My psychotherapist colleagues knew it was coming, but Saturday’s Times confirmed it: the severe symptoms of anxiety, despair, and even sucidality they’re calling “recession psychosis”— not a formal DSM diagnosis— but descriptive enough.

Studies of unemployment reflect that downsizing is the only traumatizing life event which prevents sufferers from returning to their pre-morbid ‘setpoint” of emotional satisfaction: once fired, you don’t return to your previous levels of happiness. The insecurity gets under your skin, staying with you.

It begins here: not only perhaps within 10-day stays in posh psychiatric spas, but also reflected in the 30% jump in calls, last year, to suicide hotlines; and in the increase of economically-based narratives on presentation to therapists—- citing real home loss, real job loss, and the anticipation of both, as the environmental stressors pushing one’s mental equilibrium over the line.

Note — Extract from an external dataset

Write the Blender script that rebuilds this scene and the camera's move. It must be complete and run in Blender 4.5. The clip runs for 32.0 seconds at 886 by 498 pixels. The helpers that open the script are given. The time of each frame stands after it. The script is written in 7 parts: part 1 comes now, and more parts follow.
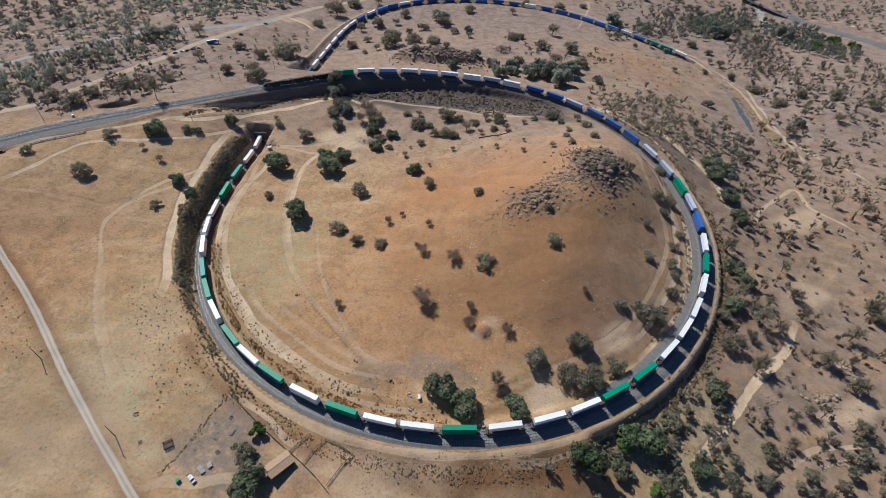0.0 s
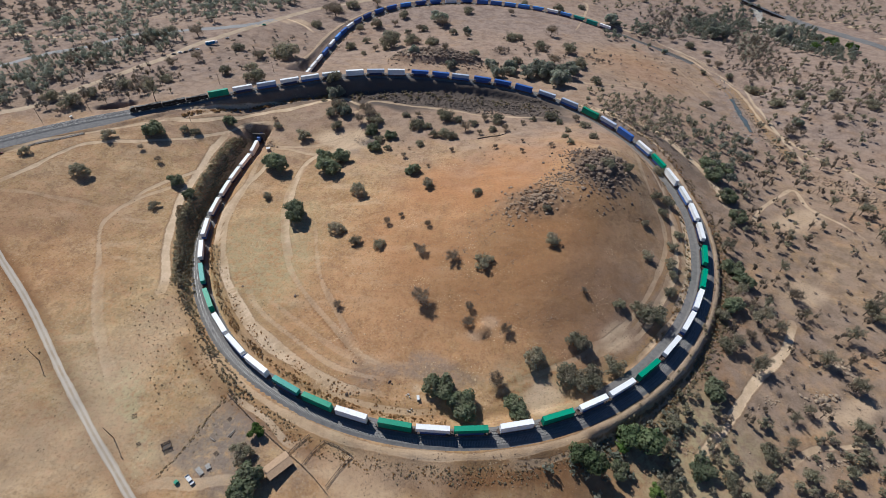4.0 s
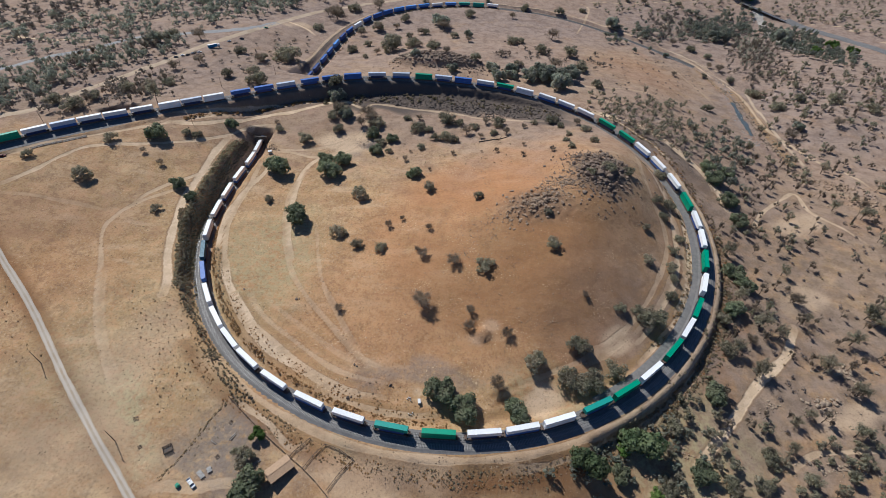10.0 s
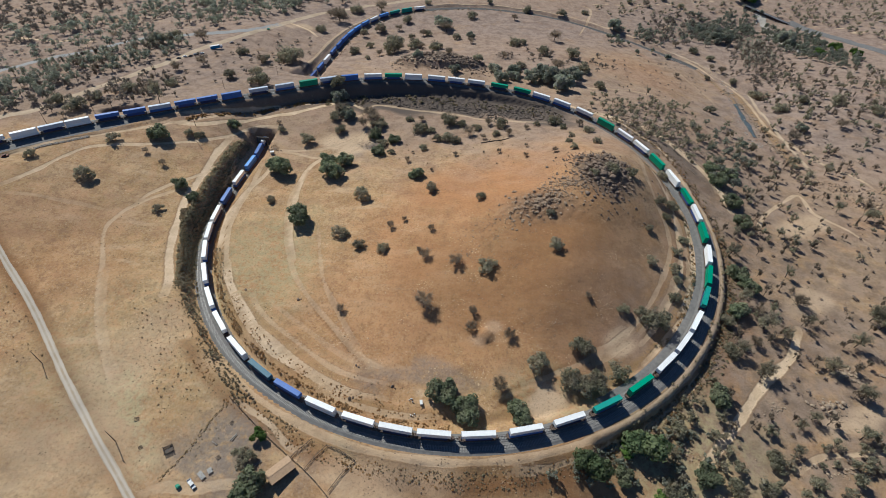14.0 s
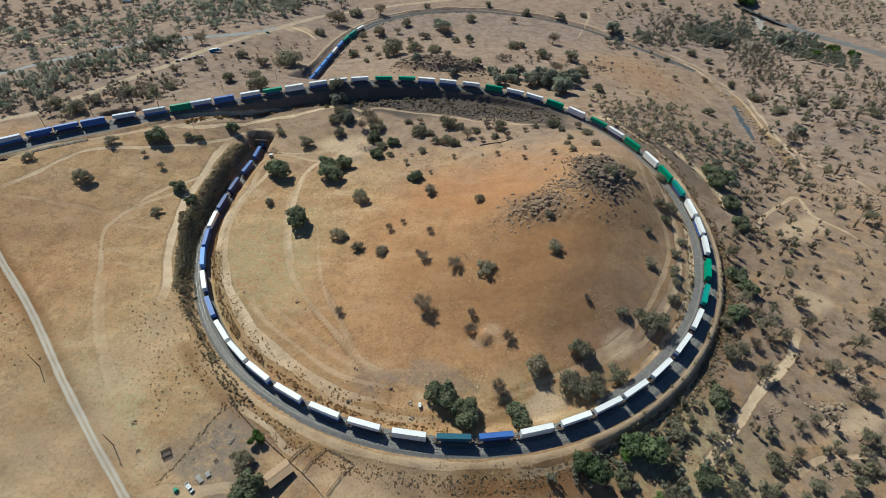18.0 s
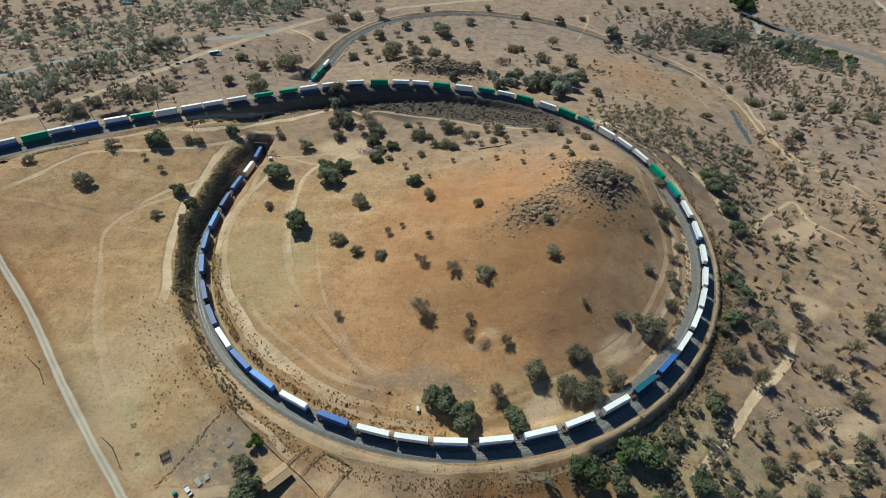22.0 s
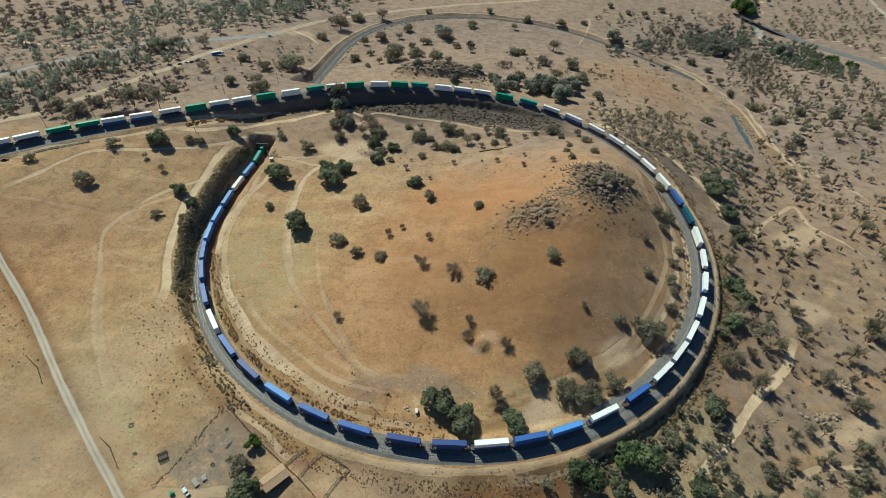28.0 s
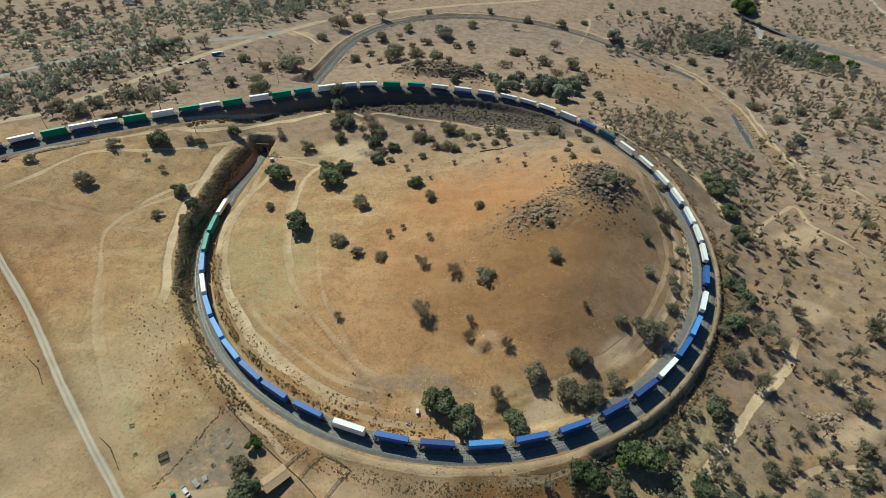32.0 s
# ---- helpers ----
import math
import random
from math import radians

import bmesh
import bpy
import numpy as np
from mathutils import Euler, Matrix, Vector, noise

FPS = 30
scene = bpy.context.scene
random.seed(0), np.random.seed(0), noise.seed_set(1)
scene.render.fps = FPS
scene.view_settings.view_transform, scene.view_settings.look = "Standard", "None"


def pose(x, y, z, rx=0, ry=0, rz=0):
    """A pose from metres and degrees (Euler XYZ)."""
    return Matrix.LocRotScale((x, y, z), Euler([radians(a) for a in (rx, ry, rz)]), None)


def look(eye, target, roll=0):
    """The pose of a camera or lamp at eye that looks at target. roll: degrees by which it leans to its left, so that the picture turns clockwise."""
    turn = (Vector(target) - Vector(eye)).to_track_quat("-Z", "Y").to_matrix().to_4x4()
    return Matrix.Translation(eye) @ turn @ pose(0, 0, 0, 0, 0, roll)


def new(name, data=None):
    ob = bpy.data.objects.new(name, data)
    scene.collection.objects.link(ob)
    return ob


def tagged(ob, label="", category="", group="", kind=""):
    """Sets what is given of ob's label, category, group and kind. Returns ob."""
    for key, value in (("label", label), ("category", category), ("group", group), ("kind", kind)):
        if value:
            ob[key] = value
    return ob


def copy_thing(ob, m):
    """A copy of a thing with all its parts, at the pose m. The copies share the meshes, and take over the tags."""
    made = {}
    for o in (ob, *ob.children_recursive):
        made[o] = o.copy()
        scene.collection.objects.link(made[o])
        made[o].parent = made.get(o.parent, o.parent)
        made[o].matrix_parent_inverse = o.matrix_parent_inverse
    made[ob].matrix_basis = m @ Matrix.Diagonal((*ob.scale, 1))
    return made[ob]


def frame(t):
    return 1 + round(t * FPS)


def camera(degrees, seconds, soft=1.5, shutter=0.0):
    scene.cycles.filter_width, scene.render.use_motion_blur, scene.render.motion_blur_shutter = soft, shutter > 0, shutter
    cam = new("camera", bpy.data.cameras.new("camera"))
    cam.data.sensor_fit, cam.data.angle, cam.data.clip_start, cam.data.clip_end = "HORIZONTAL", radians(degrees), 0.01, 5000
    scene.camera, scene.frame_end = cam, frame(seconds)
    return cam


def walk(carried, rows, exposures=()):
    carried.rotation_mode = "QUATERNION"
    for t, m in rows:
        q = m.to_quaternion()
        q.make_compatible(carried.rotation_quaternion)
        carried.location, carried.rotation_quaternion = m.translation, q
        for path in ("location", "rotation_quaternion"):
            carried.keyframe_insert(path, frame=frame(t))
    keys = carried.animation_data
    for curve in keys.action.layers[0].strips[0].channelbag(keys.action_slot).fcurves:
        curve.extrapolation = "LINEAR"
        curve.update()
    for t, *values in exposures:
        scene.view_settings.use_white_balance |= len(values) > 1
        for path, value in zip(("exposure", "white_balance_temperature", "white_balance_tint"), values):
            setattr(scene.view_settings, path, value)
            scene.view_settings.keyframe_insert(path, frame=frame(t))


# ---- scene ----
cam = camera(85.37, 32.0, soft=0.85)
walk(cam, [
    (0, pose(0.11, -268.51, 232.30, 44.569, -2.314, 3.480)),
    (1, pose(0.38, -268.57, 232.27, 44.615, -2.297, 3.442)),
    (2, pose(0.31, -268.56, 232.22, 44.630, -2.301, 3.416)),
    (3, pose(0.43, -268.54, 232.04, 44.659, -2.306, 3.386)),
    (3.5, pose(0.44, -268.54, 232.00, 44.683, -2.303, 3.358)),
    (4.5, pose(0.34, -268.44, 232.08, 44.722, -2.298, 3.343)),
    (5.5, pose(0.24, -268.34, 232.16, 44.761, -2.293, 3.328)),
    (6, pose(-0.02, -268.28, 231.84, 44.784, -2.331, 3.356)),
    (7, pose(-0.07, -268.27, 232.12, 44.818, -2.375, 3.407)),
    (8, pose(-0.03, -268.38, 232.71, 44.857, -2.375, 3.432)),
    (9, pose(-0.06, -268.28, 233.07, 44.899, -2.367, 3.450)),
    (10, pose(-0.06, -268.24, 232.94, 44.935, -2.337, 3.486)),
    (11, pose(-0.07, -268.29, 232.81, 44.978, -2.307, 3.536)),
    (12, pose(-0.09, -268.14, 232.73, 45.044, -2.284, 3.592)),
    (13, pose(-0.13, -268.17, 232.24, 45.121, -2.298, 3.653)),
    (14, pose(-0.47, -268.21, 231.37, 45.210, -2.290, 3.689)),
    (14.5, pose(-0.49, -268.17, 230.95, 45.252, -2.259, 3.718)),
    (15.5, pose(-0.31, -268.31, 230.43, 45.347, -2.208, 3.678)),
    (16.5, pose(-0.13, -268.45, 229.90, 45.441, -2.158, 3.637)),
    (17, pose(-0.03, -268.39, 230.28, 45.462, -2.173, 3.598)),
    (17.5, pose(0.06, -268.29, 230.70, 45.491, -2.209, 3.578)),
    (18, pose(0.13, -268.20, 231.26, 45.514, -2.241, 3.566)),
    (18.5, pose(0.22, -268.17, 231.97, 45.538, -2.270, 3.567)),
    (19, pose(0.17, -268.14, 232.73, 45.564, -2.309, 3.568)),
    (19.5, pose(0.14, -268.13, 233.32, 45.592, -2.355, 3.575)),
    (20, pose(0.22, -268.12, 233.64, 45.611, -2.389, 3.581)),
    (21, pose(0.14, -267.88, 233.94, 45.594, -2.447, 3.580)),
    (22, pose(0.22, -267.95, 233.66, 45.634, -2.481, 3.623)),
    (23, pose(0.11, -268.10, 233.26, 45.665, -2.541, 3.688)),
    (24, pose(0.00, -268.21, 233.16, 45.683, -2.615, 3.775)),
    (25, pose(0.21, -268.16, 233.02, 45.783, -2.656, 3.843)),
    (25.5, pose(0.23, -268.01, 233.14, 45.812, -2.683, 3.859)),
    (26.5, pose(0.27, -268.07, 233.21, 45.864, -2.739, 3.898)),
    (27.5, pose(0.31, -268.14, 233.28, 45.917, -2.796, 3.937)),
    (28, pose(0.25, -268.06, 233.27, 45.909, -2.822, 3.963)),
    (29, pose(0.01, -268.03, 232.92, 45.917, -2.857, 3.923)),
    (30, pose(-0.03, -267.99, 232.49, 45.932, -2.815, 3.908)),
    (31, pose(0.02, -267.98, 232.33, 45.939, -2.746, 3.913)),
    (32, pose(0.06, -267.92, 232.83, 45.955, -2.730, 3.936)),
], exposures=[(0, 0, 5110, 8), (3, 0, 5150, 8.5), (6, 0, 5140, 9), (9, 0, 5110, 9.5), (13, 0, 5190, 6), (17, 0, 5240, 0), (19, 0, 5240, -3.5), (25, 0, 5270, -8), (32, 0, 5420, -10)])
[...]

Unfortunately, while enormously beneficial, conventional “insight” therapies are generally unable to address the core of emotional coping. What is necessary for behavioral change (after remediation of the more severe symptoms of major depression) is a different kind of repair. It is coping through the behavioral response of meaningful work.

Simply put, beyond psychotherapy to address our personal crises of meaning, we must create meaningful work to address the realities of personal and familial survival.